Because websites, apps, and social media and retail platforms tend to be accessible to advertisers and consumers in multiple countries, not all online ads will fall within the ASA’s (Advertising Standards Authority) remit.
This advice article explains how or whether the ASA would regulate online ads that fit the following descriptions:
What types of online ads are in the ASA’s remit?
Non-paid-for marketing communications from or by marketers with a UK registered company address
This definition refers to online ads in ‘non-paid-for’ space. For example, when a brand publishes a communication on their own website or social media page, this would count as a ‘non-paid-for’ communication. If the brand then paid for their social media post to be ‘boosted’ or ‘promoted’ to a wider range of consumers by the platform, it would no longer count as ‘non-paid-for’. (There is a separate test of whether ‘paid-for’ ads are in the ASA’s remit, explained below.)
When assessing whether ads in non-paid-for spaces are regulated by the ASA, the deciding factor is whether the brand has a registered company address in the UK.
Example: A UK consumer sees an ad on the Facebook page of a company that is registered in the USA, and which has no UK registered company address. The ad would not fit the definition described above, and so it would only be in the ASA’s remit if it fit another definition.
Marketing communications appearing on websites with a “.uk” top-level domain
This test is relatively straightforward. If the website’s top-level domain ends in “.uk”, then any marketing communications on the site will be regulated by the ASA.
This doesn’t mean that the ASA regulates all of the content of “.uk” websites, since it still needs to count as a marketing communication to fall within the ASA’s remit.
Editorial content, material relating to ‘causes or ideas’, and any other UK media that the ASA doesn’t regulate will continue to be excluded from the ASA’s remit.
Paid-for marketing communications, which target UK consumers
This definition exclusively refers to ads that appear in paid-for spaces. These are any online spaces that are normally reserved for ads and sold as ‘ad space’. When assessing whether ads in paid-for spaces are regulated by the ASA, the deciding factor is whether the ad targets consumers in the UK.
Paid-for ads can target UK consumers through the targeting tools that the ad space publisher makes available to advertisers. If either location-based or interest-based targeting tools are used in a way that results in the ads being displayed to people in the UK, they are likely to fit this definition.

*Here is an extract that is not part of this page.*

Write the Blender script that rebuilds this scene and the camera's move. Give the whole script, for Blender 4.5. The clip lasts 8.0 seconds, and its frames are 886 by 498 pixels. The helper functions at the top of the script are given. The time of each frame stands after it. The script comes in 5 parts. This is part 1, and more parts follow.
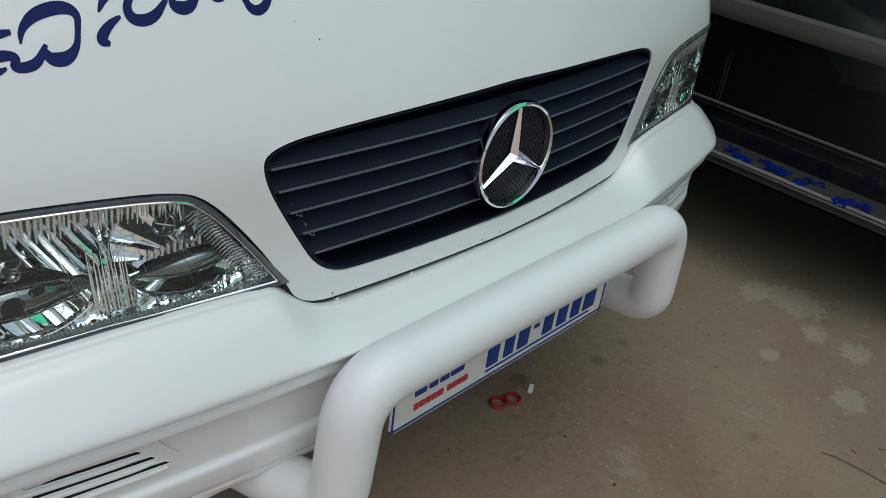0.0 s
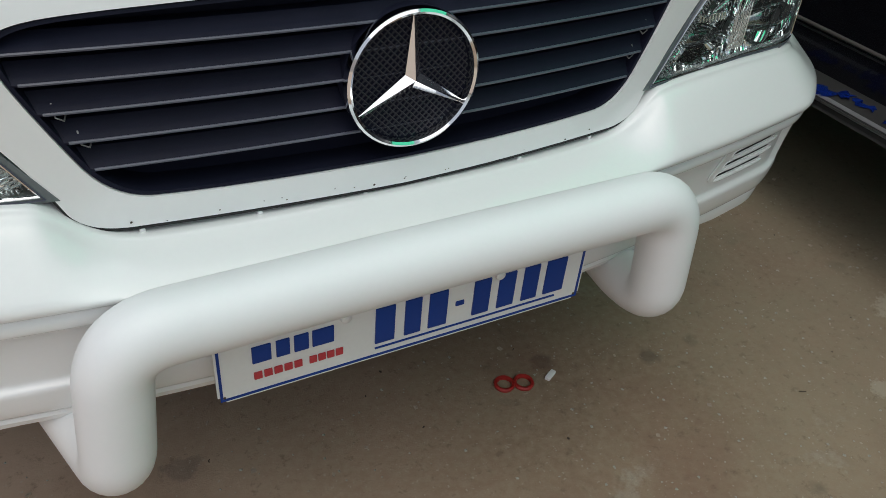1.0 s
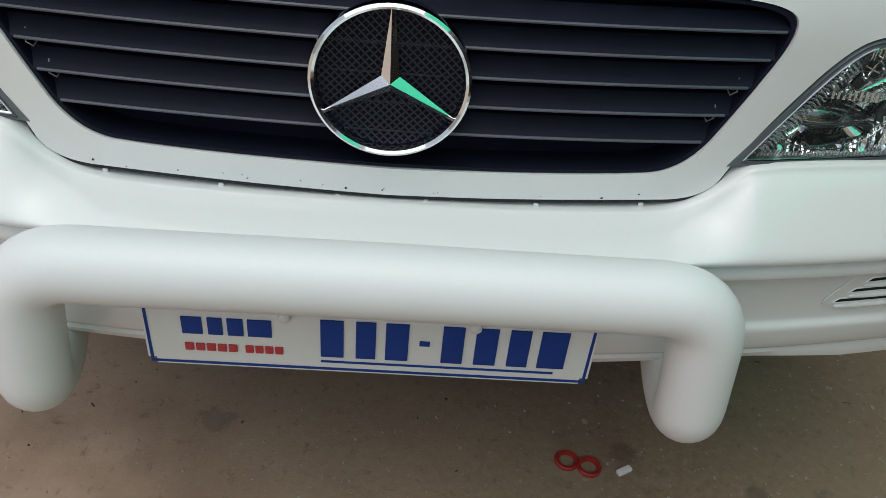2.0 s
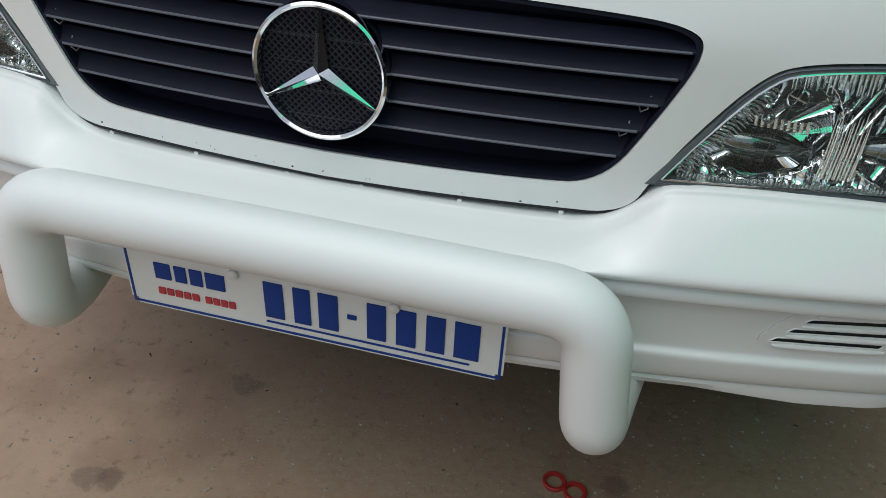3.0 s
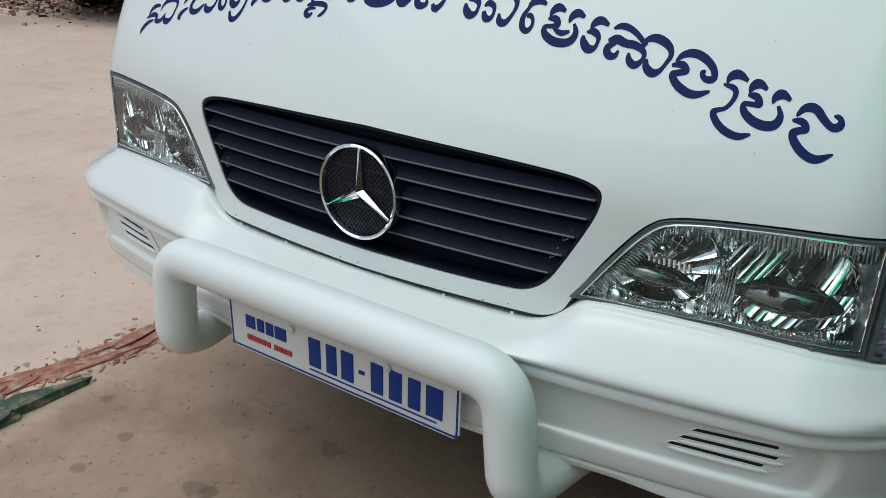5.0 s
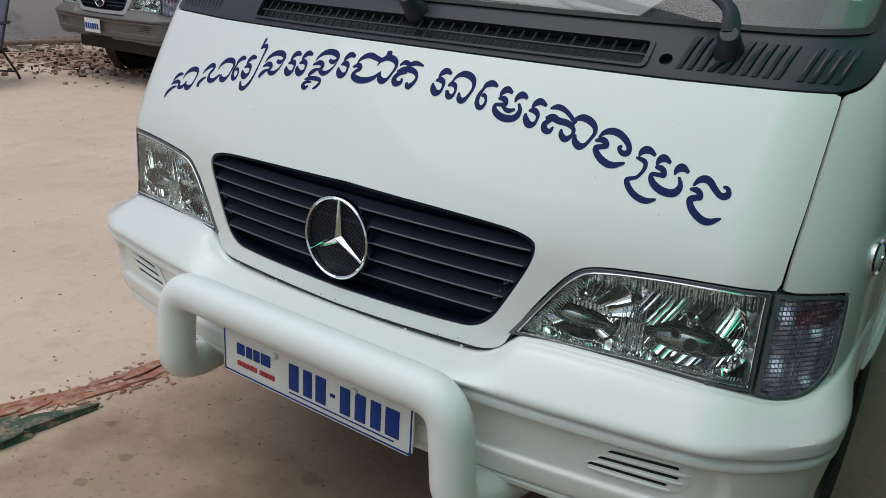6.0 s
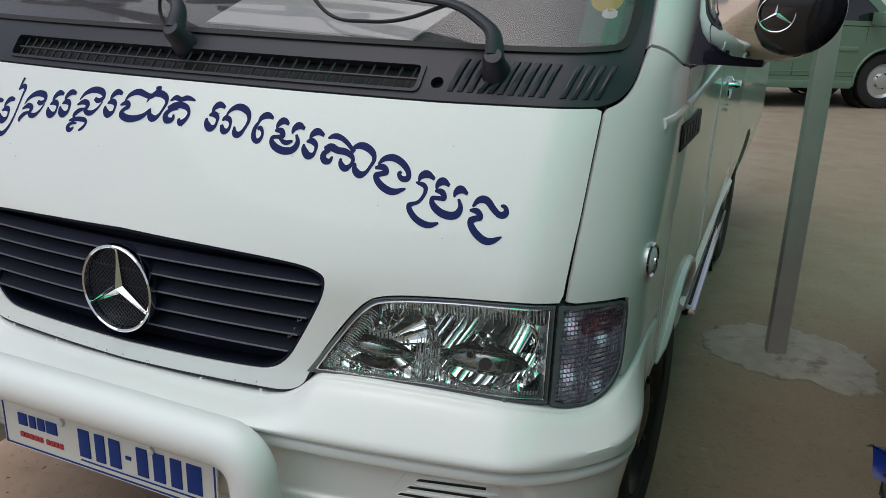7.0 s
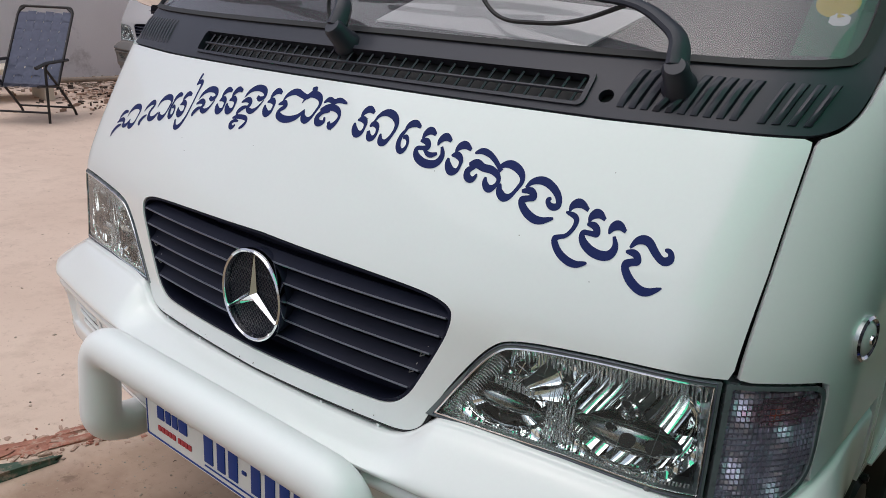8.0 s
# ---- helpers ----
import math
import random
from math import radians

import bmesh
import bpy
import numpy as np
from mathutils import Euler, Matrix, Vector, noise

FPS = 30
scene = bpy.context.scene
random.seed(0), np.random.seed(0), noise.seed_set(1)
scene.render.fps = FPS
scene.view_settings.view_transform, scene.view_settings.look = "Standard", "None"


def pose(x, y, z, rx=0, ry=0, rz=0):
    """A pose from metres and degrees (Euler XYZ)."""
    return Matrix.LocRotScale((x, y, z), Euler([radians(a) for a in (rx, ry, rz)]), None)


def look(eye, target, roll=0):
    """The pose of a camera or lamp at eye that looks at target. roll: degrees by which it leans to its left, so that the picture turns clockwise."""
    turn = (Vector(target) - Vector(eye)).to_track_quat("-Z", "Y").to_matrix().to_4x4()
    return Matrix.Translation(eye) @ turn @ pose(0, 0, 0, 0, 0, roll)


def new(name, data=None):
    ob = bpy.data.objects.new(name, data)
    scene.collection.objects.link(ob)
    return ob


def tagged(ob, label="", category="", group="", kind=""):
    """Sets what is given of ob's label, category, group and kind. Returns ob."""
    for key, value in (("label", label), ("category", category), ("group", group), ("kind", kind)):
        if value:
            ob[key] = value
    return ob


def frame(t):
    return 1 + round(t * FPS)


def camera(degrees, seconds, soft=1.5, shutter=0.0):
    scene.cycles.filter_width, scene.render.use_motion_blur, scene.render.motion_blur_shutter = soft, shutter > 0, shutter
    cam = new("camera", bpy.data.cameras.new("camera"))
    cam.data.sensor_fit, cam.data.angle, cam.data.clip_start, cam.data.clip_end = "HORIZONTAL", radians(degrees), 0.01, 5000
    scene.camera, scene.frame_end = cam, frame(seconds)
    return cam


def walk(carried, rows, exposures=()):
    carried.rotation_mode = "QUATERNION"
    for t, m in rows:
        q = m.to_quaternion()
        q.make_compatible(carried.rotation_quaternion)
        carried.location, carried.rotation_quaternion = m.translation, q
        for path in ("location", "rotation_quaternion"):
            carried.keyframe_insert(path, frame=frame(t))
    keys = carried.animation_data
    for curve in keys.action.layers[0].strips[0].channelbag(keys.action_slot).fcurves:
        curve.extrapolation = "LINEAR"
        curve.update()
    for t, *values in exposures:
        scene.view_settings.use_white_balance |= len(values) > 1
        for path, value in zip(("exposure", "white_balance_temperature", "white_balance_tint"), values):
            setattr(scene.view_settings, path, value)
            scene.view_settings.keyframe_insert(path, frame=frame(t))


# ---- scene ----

Ads could potentially also fit this definition by including content that is specific to people in the UK. The following factors would make the ad more likely to be seen as targeting UK consumers:
- prices being given in sterling;
- consumers being provided with a UK telephone number or geographic address for support;
- consumers being invited to visit physical premises in the UK; and
- the marketer being subject to regulation under UK regimes (for example, being subject to regulation by the Gambling Commission).
If paid-for ads fulfil the above criteria of targeting UK consumers, the ads would fall within the ASA’s remit.
What happens to complaints about ads that don’t fit into these categories?
The ASA may still receive complaints about the ads that fit the following descriptions, but such ads would not fall within the ASA’s remit:
Non-paid-for marketing communications from or by marketers with a non-UK registered company address, which target UK consumers
Most EU member states and a number of non-EU nations (including the UK) are members of the European Advertising Standards Alliance (EASA). The group operates a cross-border complaints referral system for all of its members. If an advertiser is registered in one of these countries, the ASA would use this cross-border referral system if it received complaints about ads that fit the above description.
In some cases, marketing communications may originate from countries that don’t operate an equivalent cross-border complaints referral system. For example, no equivalent system is currently in place for the USA or China. If the ASA received a complaint about an ad that fits the above description, but the ad is from an advertiser based in one of these countries, the ASA will take what action it can.
Paid-for marketing communications from or by marketers with a non-UK registered company address, which don’t target UK consumers
If the advertisers are registered in a country that operates a cross-border complaints referral system, the ASA would refer this type of complaint to the relevant authority in that country.
If not, the ASA would not take further action, because the ad does not originate from the UK and does not target UK consumers.
Are there any exceptions?
Paid-for marketing communications from or by marketers with a non-UK registered company address, which target UK consumers, in circumstances where the ASA is unable to take action
In some exceptional cases, a paid ad may target UK consumers, but the ASA is unable to take appropriate action against the advertisers for practical reasons. In those cases, and if the company is registered in a country that participates in the cross-border referral process, the ASA is likely to refer the complaint to the relevant authority in that country.
Source: Committee of Advertising Practice (CAP)
Note: This advice is given by the CAP Executive about non-broadcast advertising. It does not constitute legal advice. It does not bind CAP, CAP advisory panels or the ASA. CAP’s Advice Online entries provide guidance on interpreting the UK Code of Non-broadcast Advertising and Direct & Promotional Marketing.